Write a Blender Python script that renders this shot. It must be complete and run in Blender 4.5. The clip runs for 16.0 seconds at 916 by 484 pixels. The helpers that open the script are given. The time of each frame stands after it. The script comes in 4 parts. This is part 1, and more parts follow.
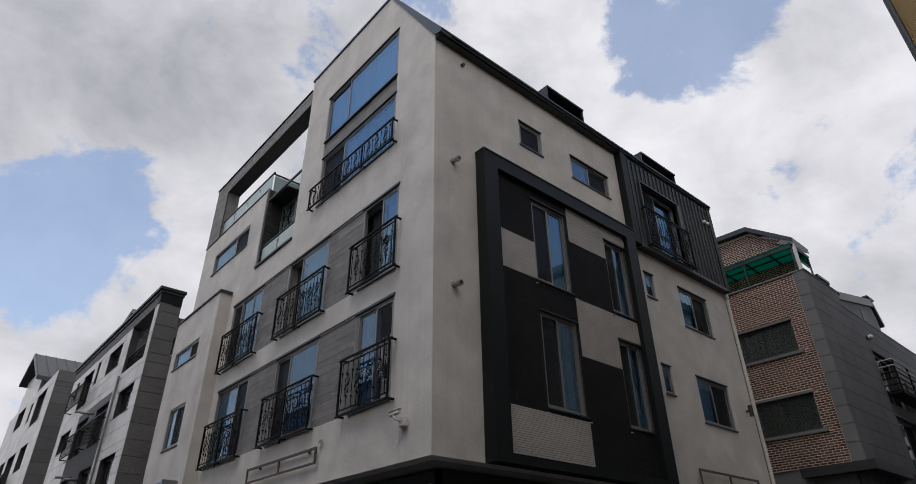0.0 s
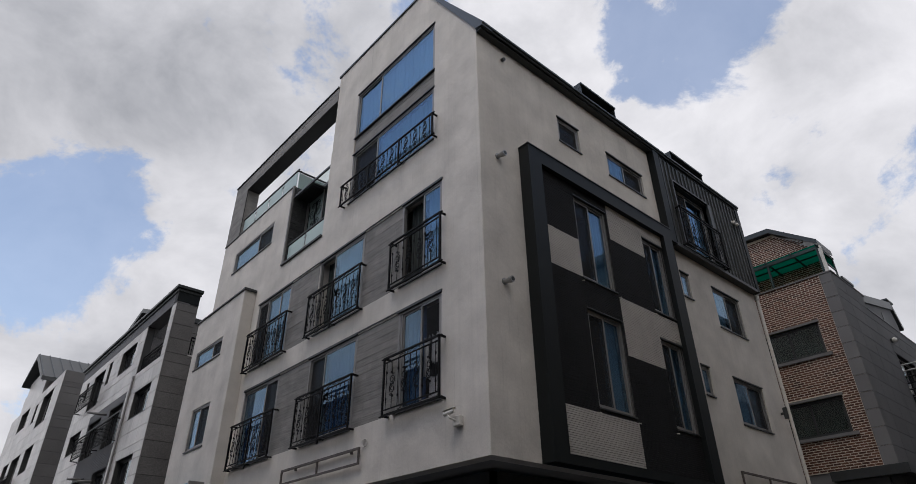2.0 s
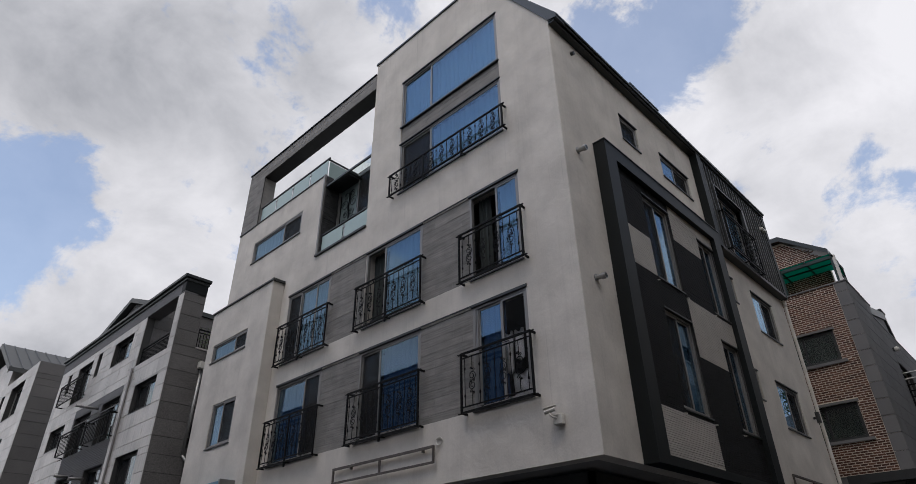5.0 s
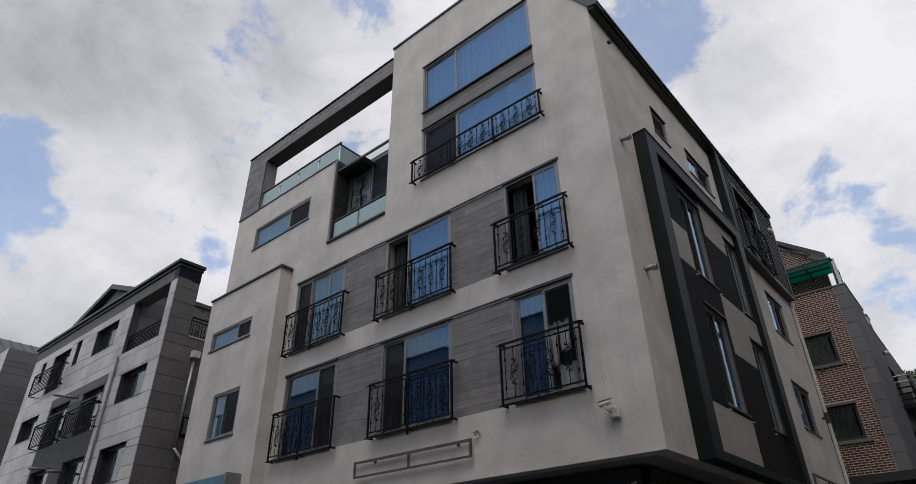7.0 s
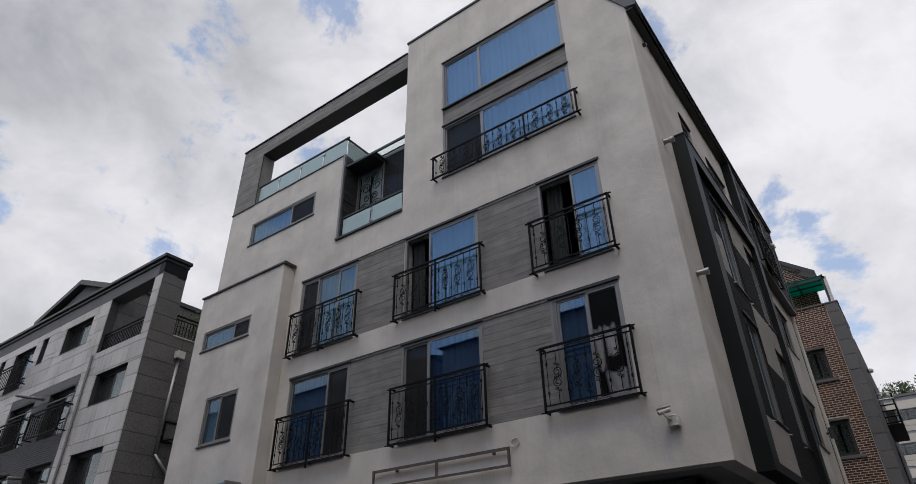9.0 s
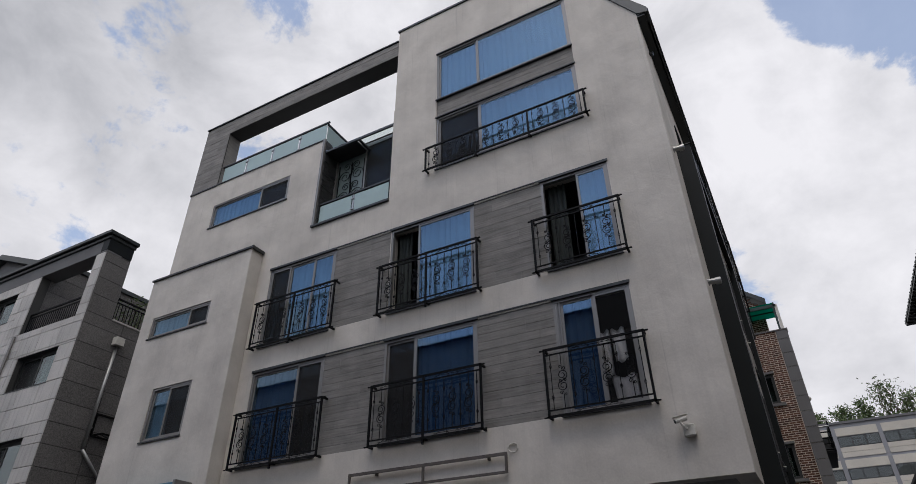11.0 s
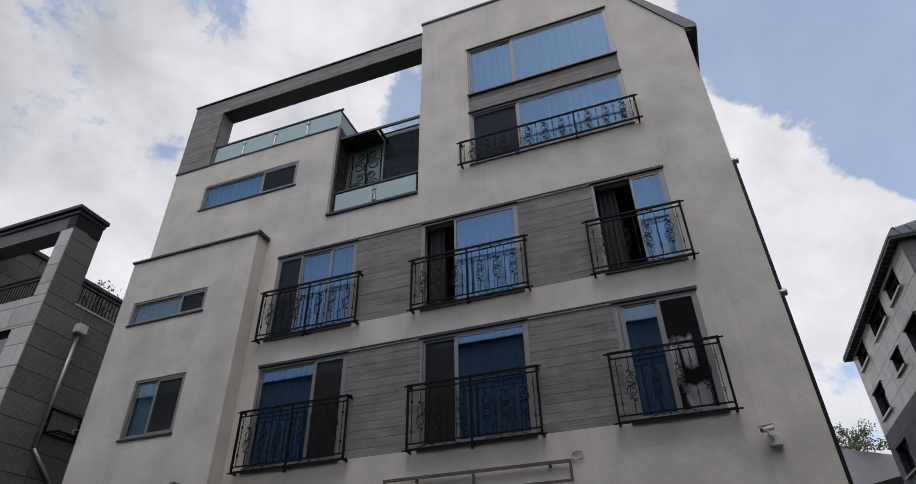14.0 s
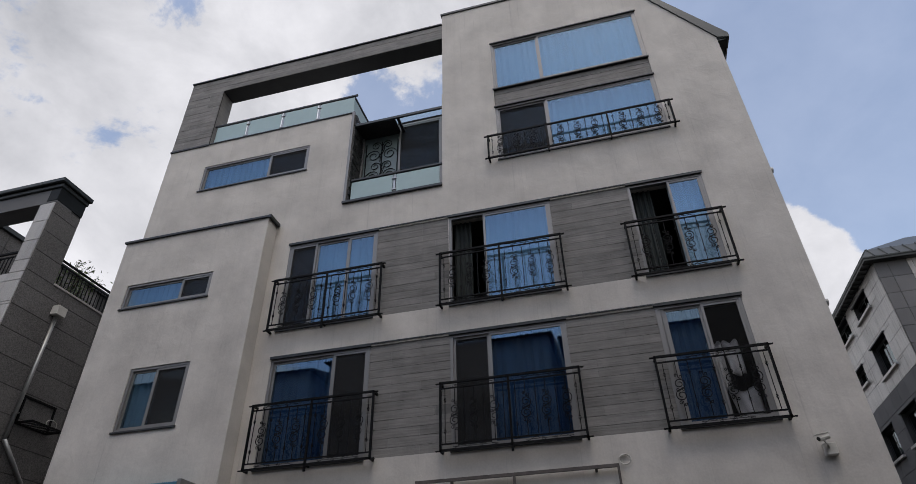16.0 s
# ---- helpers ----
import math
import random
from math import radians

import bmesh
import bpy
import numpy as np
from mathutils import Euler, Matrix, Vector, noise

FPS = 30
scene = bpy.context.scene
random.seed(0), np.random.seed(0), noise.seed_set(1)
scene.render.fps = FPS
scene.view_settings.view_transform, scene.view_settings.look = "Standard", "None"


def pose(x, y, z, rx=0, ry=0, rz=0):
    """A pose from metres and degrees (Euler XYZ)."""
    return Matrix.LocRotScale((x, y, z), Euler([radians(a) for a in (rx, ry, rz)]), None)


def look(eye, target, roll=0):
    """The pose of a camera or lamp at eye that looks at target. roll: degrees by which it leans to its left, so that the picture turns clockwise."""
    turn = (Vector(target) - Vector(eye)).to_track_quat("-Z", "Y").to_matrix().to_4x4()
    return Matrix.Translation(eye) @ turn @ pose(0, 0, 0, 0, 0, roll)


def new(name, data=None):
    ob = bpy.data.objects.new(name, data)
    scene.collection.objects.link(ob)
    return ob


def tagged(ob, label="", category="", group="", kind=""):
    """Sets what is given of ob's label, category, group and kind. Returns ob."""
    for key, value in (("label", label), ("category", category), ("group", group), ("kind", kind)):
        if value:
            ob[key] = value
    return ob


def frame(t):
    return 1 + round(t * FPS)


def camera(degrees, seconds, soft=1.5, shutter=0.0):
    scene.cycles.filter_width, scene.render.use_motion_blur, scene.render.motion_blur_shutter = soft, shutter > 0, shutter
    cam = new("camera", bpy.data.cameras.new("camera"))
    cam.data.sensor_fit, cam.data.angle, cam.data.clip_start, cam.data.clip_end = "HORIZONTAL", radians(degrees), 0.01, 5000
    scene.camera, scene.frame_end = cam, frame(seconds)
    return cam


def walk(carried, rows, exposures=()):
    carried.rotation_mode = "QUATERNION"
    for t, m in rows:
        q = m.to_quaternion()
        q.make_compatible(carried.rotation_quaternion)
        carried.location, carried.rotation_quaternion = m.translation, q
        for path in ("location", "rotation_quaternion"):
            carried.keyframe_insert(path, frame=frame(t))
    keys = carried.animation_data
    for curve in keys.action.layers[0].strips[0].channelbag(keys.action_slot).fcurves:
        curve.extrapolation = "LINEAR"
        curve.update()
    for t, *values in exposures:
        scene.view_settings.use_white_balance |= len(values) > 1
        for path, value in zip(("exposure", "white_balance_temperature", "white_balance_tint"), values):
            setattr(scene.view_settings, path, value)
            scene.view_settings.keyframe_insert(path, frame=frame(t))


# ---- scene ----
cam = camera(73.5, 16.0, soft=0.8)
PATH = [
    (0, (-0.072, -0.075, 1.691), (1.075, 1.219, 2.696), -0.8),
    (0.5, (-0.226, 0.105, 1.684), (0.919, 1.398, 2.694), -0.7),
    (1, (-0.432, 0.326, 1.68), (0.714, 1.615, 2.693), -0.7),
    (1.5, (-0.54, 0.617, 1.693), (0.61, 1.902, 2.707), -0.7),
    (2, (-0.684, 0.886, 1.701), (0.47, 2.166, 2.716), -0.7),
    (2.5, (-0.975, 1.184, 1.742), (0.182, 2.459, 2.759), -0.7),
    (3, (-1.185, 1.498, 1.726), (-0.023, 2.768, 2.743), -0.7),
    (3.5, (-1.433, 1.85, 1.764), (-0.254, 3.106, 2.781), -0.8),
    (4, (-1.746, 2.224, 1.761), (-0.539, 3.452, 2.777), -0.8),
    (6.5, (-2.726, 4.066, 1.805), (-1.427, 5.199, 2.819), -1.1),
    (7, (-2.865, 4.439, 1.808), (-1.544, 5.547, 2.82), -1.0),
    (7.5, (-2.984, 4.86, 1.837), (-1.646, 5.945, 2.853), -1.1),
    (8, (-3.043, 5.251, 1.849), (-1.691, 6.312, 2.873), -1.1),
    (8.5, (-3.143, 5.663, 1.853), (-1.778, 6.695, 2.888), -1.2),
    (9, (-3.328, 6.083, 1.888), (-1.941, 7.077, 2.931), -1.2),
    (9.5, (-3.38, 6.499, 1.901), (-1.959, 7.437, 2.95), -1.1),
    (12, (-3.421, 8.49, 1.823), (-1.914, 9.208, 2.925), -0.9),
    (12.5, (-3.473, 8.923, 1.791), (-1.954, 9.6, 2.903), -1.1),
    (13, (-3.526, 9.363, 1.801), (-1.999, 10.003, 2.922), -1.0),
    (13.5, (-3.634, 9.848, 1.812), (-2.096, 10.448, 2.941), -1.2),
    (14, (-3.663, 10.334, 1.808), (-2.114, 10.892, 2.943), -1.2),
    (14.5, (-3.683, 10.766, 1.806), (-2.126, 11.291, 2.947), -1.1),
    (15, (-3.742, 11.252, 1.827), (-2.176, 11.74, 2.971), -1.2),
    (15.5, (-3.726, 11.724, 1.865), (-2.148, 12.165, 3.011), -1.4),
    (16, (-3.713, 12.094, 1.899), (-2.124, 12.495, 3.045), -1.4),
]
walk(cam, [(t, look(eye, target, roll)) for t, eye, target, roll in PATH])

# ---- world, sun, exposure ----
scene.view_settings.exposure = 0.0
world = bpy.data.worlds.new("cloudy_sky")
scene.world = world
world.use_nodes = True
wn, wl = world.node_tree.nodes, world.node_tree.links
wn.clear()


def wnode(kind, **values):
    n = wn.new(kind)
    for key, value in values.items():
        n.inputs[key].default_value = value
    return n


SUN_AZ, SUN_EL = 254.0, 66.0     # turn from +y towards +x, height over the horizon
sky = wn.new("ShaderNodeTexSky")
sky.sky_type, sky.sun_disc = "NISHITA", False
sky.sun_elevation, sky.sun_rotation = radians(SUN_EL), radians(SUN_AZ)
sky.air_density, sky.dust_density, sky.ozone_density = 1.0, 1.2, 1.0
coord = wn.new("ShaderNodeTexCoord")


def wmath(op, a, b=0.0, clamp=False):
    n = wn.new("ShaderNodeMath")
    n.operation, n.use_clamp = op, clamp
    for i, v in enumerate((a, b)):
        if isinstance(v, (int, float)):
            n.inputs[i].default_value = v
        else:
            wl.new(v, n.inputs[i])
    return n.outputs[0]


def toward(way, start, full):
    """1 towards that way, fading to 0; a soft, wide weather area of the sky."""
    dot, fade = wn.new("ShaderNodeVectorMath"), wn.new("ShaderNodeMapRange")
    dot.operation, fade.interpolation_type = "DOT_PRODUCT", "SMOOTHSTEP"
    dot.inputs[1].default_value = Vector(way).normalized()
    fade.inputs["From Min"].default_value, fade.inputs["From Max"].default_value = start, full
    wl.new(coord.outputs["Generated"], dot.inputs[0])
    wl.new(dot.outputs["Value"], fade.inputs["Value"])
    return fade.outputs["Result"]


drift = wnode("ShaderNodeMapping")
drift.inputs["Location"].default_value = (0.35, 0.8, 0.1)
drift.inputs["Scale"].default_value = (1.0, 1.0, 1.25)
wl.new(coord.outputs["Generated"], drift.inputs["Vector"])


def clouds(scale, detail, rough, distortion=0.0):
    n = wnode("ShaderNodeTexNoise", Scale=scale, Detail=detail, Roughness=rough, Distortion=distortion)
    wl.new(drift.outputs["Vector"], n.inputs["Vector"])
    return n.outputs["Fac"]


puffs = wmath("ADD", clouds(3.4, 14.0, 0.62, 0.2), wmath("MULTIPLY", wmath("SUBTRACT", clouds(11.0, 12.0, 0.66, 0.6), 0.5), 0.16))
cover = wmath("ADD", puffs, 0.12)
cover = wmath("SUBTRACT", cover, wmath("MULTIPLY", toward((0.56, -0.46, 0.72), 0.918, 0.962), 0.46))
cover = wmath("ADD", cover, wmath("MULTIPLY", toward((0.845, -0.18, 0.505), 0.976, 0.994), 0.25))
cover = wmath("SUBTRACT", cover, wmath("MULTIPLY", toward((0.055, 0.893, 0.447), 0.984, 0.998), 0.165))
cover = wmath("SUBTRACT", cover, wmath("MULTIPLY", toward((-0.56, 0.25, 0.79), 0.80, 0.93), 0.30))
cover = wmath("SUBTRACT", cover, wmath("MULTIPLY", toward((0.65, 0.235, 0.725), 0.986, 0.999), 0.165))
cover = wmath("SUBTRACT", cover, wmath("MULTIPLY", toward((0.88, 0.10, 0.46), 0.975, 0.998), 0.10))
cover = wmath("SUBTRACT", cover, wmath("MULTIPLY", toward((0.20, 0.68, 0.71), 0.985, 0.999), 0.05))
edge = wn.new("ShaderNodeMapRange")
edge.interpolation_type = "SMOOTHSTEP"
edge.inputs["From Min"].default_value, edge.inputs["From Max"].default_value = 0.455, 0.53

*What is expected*
Transcribe the opening line of the listing above, please, and every line after it through the line with "# ---- helpers", word for word, without pictures.

*Task output*
Write a Blender Python script that renders this shot. It must be complete and run in Blender 4.5. The clip runs for 16.0 seconds at 916 by 484 pixels. The helpers that open the script are given. The time of each frame stands after it. The script comes in 4 parts. This is part 1, and more parts follow.
0.0 s
2.0 s
5.0 s
7.0 s
9.0 s
11.0 s
14.0 s
16.0 s
# ---- helpers ----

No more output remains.